:: Task prompt ::
Quote the whole listing exactly. Leave the pictures out of your copy.

:: Material ::
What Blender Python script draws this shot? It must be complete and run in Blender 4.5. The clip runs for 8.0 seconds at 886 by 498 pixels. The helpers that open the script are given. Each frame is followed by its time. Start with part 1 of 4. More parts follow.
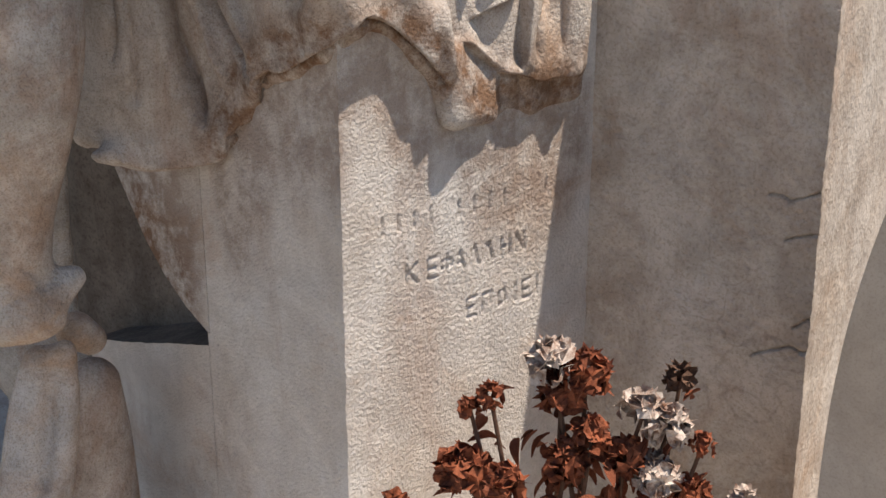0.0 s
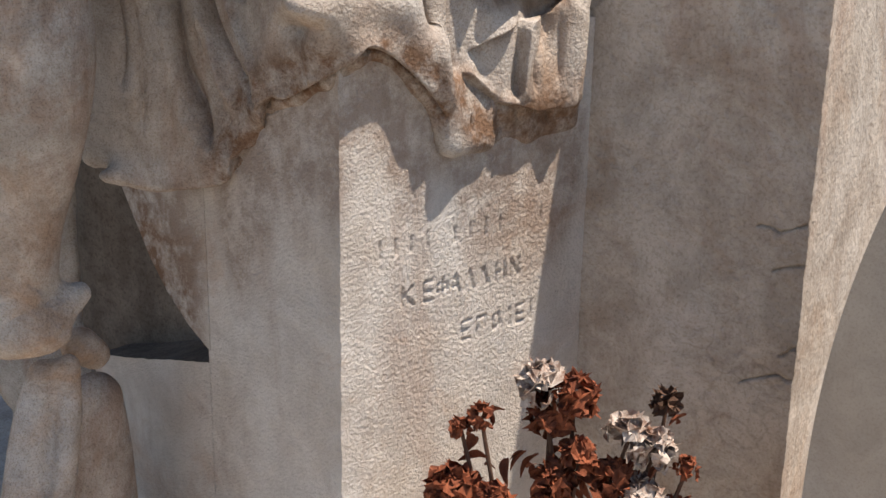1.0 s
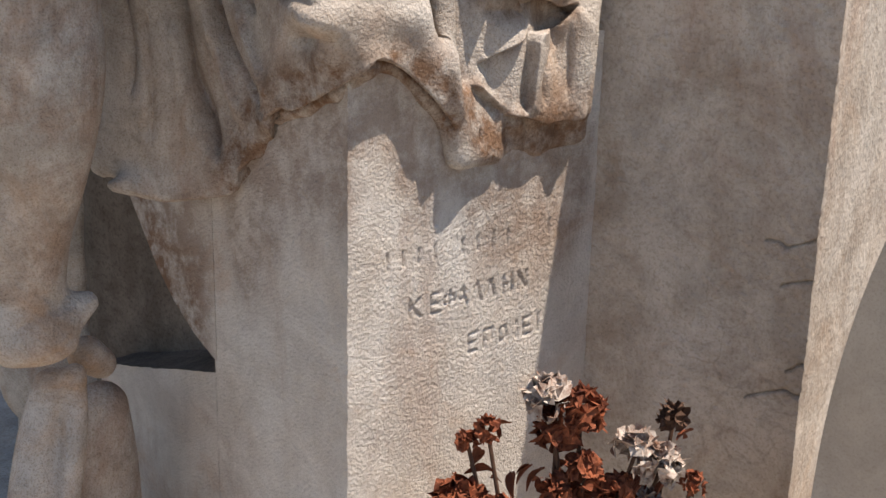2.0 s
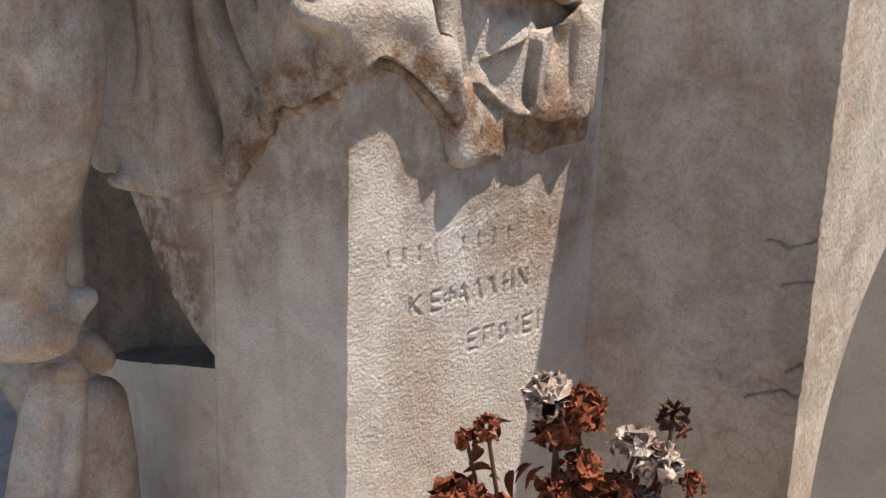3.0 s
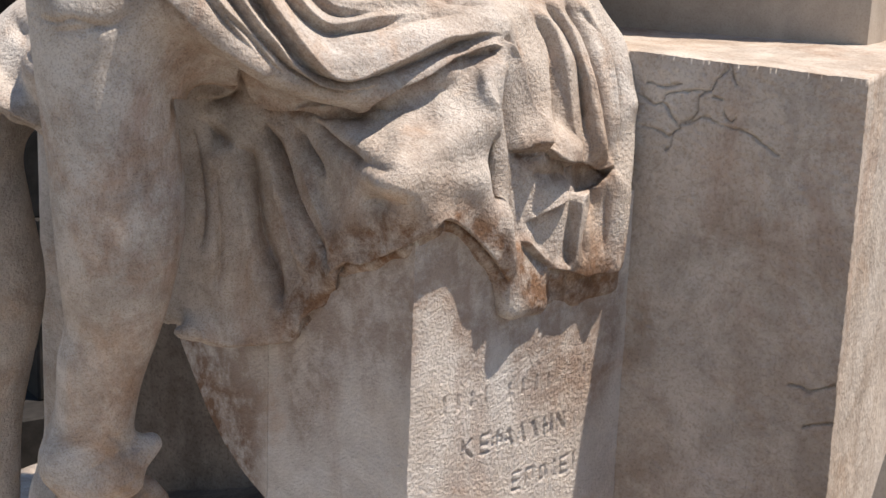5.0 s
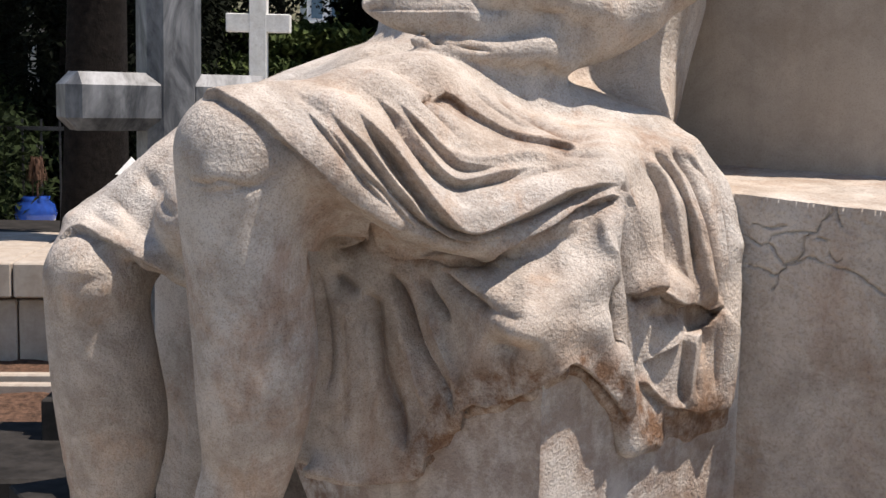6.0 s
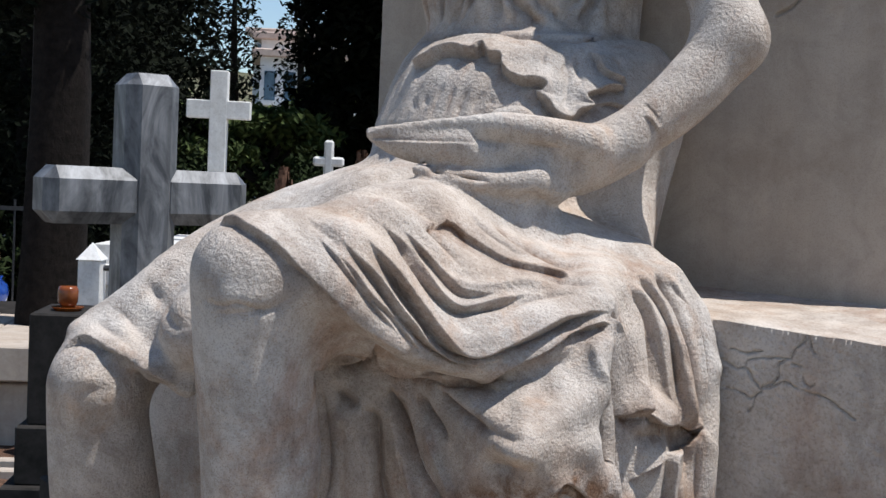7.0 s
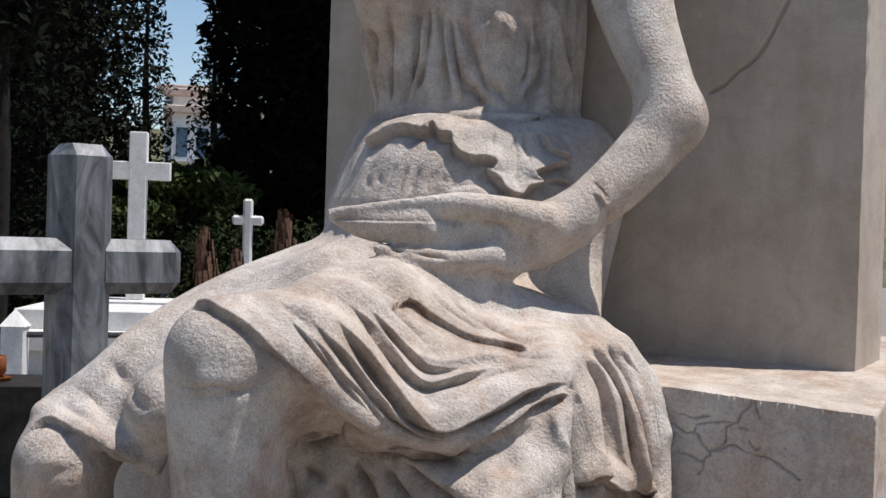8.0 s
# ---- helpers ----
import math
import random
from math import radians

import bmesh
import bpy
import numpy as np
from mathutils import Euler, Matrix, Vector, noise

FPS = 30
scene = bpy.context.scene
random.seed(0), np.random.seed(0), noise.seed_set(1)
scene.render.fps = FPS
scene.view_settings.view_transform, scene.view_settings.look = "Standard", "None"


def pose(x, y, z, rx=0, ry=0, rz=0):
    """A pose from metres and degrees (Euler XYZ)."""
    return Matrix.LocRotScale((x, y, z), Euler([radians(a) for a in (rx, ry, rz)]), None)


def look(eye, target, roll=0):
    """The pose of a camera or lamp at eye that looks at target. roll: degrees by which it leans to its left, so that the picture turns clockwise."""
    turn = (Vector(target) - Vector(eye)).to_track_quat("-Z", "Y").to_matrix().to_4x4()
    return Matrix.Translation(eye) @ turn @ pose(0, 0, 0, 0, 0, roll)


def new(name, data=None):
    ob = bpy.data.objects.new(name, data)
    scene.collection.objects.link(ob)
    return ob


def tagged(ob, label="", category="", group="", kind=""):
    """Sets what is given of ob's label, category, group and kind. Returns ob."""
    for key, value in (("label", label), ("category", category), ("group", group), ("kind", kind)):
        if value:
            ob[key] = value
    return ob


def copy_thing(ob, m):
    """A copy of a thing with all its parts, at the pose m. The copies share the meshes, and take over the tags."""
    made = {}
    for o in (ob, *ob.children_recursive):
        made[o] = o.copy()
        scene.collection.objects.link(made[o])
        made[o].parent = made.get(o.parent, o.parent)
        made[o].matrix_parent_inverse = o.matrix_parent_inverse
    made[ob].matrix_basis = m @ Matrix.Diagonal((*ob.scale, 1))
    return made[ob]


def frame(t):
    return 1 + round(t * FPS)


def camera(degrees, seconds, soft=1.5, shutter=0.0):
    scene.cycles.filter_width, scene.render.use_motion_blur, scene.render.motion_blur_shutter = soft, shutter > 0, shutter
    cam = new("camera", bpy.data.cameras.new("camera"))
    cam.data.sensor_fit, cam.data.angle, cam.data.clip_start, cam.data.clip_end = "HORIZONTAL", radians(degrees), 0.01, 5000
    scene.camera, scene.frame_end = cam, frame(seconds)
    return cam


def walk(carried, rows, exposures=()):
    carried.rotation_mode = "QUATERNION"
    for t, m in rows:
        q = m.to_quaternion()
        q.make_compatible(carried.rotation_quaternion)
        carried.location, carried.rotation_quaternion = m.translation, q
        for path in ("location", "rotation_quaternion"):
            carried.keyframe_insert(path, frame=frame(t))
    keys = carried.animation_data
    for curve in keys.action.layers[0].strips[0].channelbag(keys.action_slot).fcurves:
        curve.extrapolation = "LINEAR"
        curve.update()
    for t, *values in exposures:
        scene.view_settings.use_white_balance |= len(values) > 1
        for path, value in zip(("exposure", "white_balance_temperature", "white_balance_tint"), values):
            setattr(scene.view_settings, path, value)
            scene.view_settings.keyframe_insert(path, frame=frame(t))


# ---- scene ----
cam = camera(38.0, 8.0)
PATH = [
    (0, (0.608, -1.271, 1.373), (-0.401, 0.33, 0.724), -0.0),
    (0.5, (0.629, -1.291, 1.382), (-0.397, 0.311, 0.764), 0.4),
    (1, (0.635, -1.293, 1.384), (-0.389, 0.311, 0.771), 1.0),
    (2.5, (0.63, -1.292, 1.389), (-0.406, 0.311, 0.791), 1.5),
    (3, (0.629, -1.291, 1.39), (-0.402, 0.311, 0.781), 1.8),
    (3.5, (0.627, -1.299, 1.393), (-0.413, 0.301, 0.795), 2.1),
    (4, (0.632, -1.336, 1.406), (-0.404, 0.283, 0.855), 2.0),
    (4.2, (0.626, -1.357, 1.415), (-0.41, 0.27, 0.888), 1.9),
    (5.3, (0.565, -1.452, 1.437), (-0.419, 0.25, 1.071), 2.4),
    (5.5, (0.555, -1.466, 1.457), (-0.473, 0.215, 1.115), 1.6),
    (6, (0.533, -1.518, 1.476), (-0.531, 0.158, 1.232), 1.2),
    (6.5, (0.522, -1.564, 1.501), (-0.538, 0.122, 1.319), 2.2),
    (7, (0.517, -1.612, 1.526), (-0.485, 0.116, 1.413), 2.7),
    (7.5, (0.509, -1.646, 1.544), (-0.461, 0.102, 1.487), 2.1),
    (8, (0.493, -1.689, 1.556), (-0.396, 0.102, 1.53), 1.8),
]
walk(cam, [(t, look(eye, target, roll)) for t, eye, target, roll in PATH], exposures=((0, 0.47, 7100, 12), (4, 0.46, 7150, 12), (5.5, 0.43, 7050, 14), (6.5, 0.29, 6650, 13), (7, 0.2, 6250, 10), (7.5, 0.14, 6800, 13), (8, 0.15, 6450, 12)))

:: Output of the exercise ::
What Blender Python script draws this shot? It must be complete and run in Blender 4.5. The clip runs for 8.0 seconds at 886 by 498 pixels. The helpers that open the script are given. Each frame is followed by its time. Start with part 1 of 4. More parts follow.
0.0 s
1.0 s
2.0 s
3.0 s
5.0 s
6.0 s
7.0 s
8.0 s
# ---- helpers ----
import math
import random
from math import radians

import bmesh
import bpy
import numpy as np
from mathutils import Euler, Matrix, Vector, noise

FPS = 30
scene = bpy.context.scene
random.seed(0), np.random.seed(0), noise.seed_set(1)
scene.render.fps = FPS
scene.view_settings.view_transform, scene.view_settings.look = "Standard", "None"


def pose(x, y, z, rx=0, ry=0, rz=0):
    """A pose from metres and degrees (Euler XYZ)."""
    return Matrix.LocRotScale((x, y, z), Euler([radians(a) for a in (rx, ry, rz)]), None)


def look(eye, target, roll=0):
    """The pose of a camera or lamp at eye that looks at target. roll: degrees by which it leans to its left, so that the picture turns clockwise."""
    turn = (Vector(target) - Vector(eye)).to_track_quat("-Z", "Y").to_matrix().to_4x4()
    return Matrix.Translation(eye) @ turn @ pose(0, 0, 0, 0, 0, roll)


def new(name, data=None):
    ob = bpy.data.objects.new(name, data)
    scene.collection.objects.link(ob)
    return ob


def tagged(ob, label="", category="", group="", kind=""):
    """Sets what is given of ob's label, category, group and kind. Returns ob."""
    for key, value in (("label", label), ("category", category), ("group", group), ("kind", kind)):
        if value:
            ob[key] = value
    return ob


def copy_thing(ob, m):
    """A copy of a thing with all its parts, at the pose m. The copies share the meshes, and take over the tags."""
    made = {}
    for o in (ob, *ob.children_recursive):
        made[o] = o.copy()
        scene.collection.objects.link(made[o])
        made[o].parent = made.get(o.parent, o.parent)
        made[o].matrix_parent_inverse = o.matrix_parent_inverse
    made[ob].matrix_basis = m @ Matrix.Diagonal((*ob.scale, 1))
    return made[ob]


def frame(t):
    return 1 + round(t * FPS)


def camera(degrees, seconds, soft=1.5, shutter=0.0):
    scene.cycles.filter_width, scene.render.use_motion_blur, scene.render.motion_blur_shutter = soft, shutter > 0, shutter
    cam = new("camera", bpy.data.cameras.new("camera"))
    cam.data.sensor_fit, cam.data.angle, cam.data.clip_start, cam.data.clip_end = "HORIZONTAL", radians(degrees), 0.01, 5000
    scene.camera, scene.frame_end = cam, frame(seconds)
    return cam


def walk(carried, rows, exposures=()):
    carried.rotation_mode = "QUATERNION"
    for t, m in rows:
        q = m.to_quaternion()
        q.make_compatible(carried.rotation_quaternion)
        carried.location, carried.rotation_quaternion = m.translation, q
        for path in ("location", "rotation_quaternion"):
            carried.keyframe_insert(path, frame=frame(t))
    keys = carried.animation_data
    for curve in keys.action.layers[0].strips[0].channelbag(keys.action_slot).fcurves:
        curve.extrapolation = "LINEAR"
        curve.update()
    for t, *values in exposures:
        scene.view_settings.use_white_balance |= len(values) > 1
        for path, value in zip(("exposure", "white_balance_temperature", "white_balance_tint"), values):
            setattr(scene.view_settings, path, value)
            scene.view_settings.keyframe_insert(path, frame=frame(t))


# ---- scene ----
cam = camera(38.0, 8.0)
PATH = [
    (0, (0.608, -1.271, 1.373), (-0.401, 0.33, 0.724), -0.0),
    (0.5, (0.629, -1.291, 1.382), (-0.397, 0.311, 0.764), 0.4),
    (1, (0.635, -1.293, 1.384), (-0.389, 0.311, 0.771), 1.0),
    (2.5, (0.63, -1.292, 1.389), (-0.406, 0.311, 0.791), 1.5),
    (3, (0.629, -1.291, 1.39), (-0.402, 0.311, 0.781), 1.8),
    (3.5, (0.627, -1.299, 1.393), (-0.413, 0.301, 0.795), 2.1),
    (4, (0.632, -1.336, 1.406), (-0.404, 0.283, 0.855), 2.0),
    (4.2, (0.626, -1.357, 1.415), (-0.41, 0.27, 0.888), 1.9),
    (5.3, (0.565, -1.452, 1.437), (-0.419, 0.25, 1.071), 2.4),
    (5.5, (0.555, -1.466, 1.457), (-0.473, 0.215, 1.115), 1.6),
    (6, (0.533, -1.518, 1.476), (-0.531, 0.158, 1.232), 1.2),
    (6.5, (0.522, -1.564, 1.501), (-0.538, 0.122, 1.319), 2.2),
    (7, (0.517, -1.612, 1.526), (-0.485, 0.116, 1.413), 2.7),
    (7.5, (0.509, -1.646, 1.544), (-0.461, 0.102, 1.487), 2.1),
    (8, (0.493, -1.689, 1.556), (-0.396, 0.102, 1.53), 1.8),
]
walk(cam, [(t, look(eye, target, roll)) for t, eye, target, roll in PATH], exposures=((0, 0.47, 7100, 12), (4, 0.46, 7150, 12), (5.5, 0.43, 7050, 14), (6.5, 0.29, 6650, 13), (7, 0.2, 6250, 10), (7.5, 0.14, 6800, 13), (8, 0.15, 6450, 12)))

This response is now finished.